There is plenty of free parking in the Safeway parking lot in Tillamook, I suggest parking there and riding to Pacific City. 😉
True, that is another big problem. There isn’t enough parking at any of the beach towns on the Oregon Coast. Someone needs to put in a few parking lots or better bus access from the cities to the beach.
Why build more car parking lots? To cover over invasive scotch broom?
Wife and I spent a weekend at Pacific City last year. Our room overlooked the beach and I spent a good part of the weekend (with binocs) watching big-tough rear wheel drive pickups get absolutely buried. Over and over and over… For most of the time, there was a park ranger at the end of the ramp. He had to turn away so many vehicles that had absolutely no business on the sand. Think low rider Honda Civics, etc… Instantly would have been stuck! Anyway, I also noticed at one point a person in a brand new Cadillac, with a handicap placard, got absolutely buried near the water. Now what? Naturally, being handicapped they had no way of getting themselves out. The people really were working together, as at one point there might have been a dozen vehicles simultaneously stuck and needing assistance. It was Gold Jerry, Gold!

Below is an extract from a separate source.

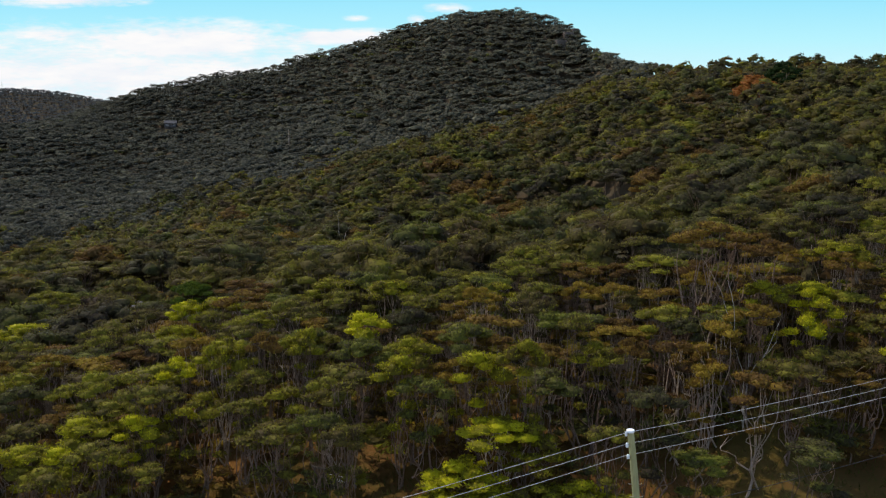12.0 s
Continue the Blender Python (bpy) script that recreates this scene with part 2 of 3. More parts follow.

As long as as automakers keep showing car commercials with cars driving on the beach (I even remember some really irresponsible ones showing cars driving a little bit into the surf), people will want to drive on the beach. Time to stop glamorizing it (and I say this as someone who has driven on Long Beach, WA, though not this century).
This is one of those situations where there are simply too many people to make it feasible to mix cars in there safely. We’ve done it in the past, but after visiting last year the number of cars that got stuck in the sand blocking the exit became an issue. If there were far fewer people it wouldn’t be as big of an issue. Sadly, this seems to be the case everywhere in Oregon – too many people are spoiling what we have.
It’s great to see examples of land stewardship in law. Readers may enjoy this link:
https://www.outdooraccess-scotland.scot/act-and-access-code/scottish-outdoor-access-code-visitors-and-land-managers/what-scottish-outdoor-access-code
Loved driving the camper near Pacific Beach. Immediately to the left of where we entered, driving on the beach was prohibited, but to the north, it wasn’t. So people can quit bitching about people driving on the beach. Just literally walk 100 feet to the south where vehicles aren’t allowed.
The only automobiles allowed on the beach to the south of Cape Kiwanda are those of people going fishing in a boat. I once saw a punk drive a Subaru Forester about halfway up the south side of Cape Kiwanda around 2013. People are still driving trucks and SUVs north of the spring and summer boundary in Tierra Del Mar, Oregon. There is a high cost for free car parking and it now costs money to park an automobile by the county-owned car parking lot by the Pelican Pub.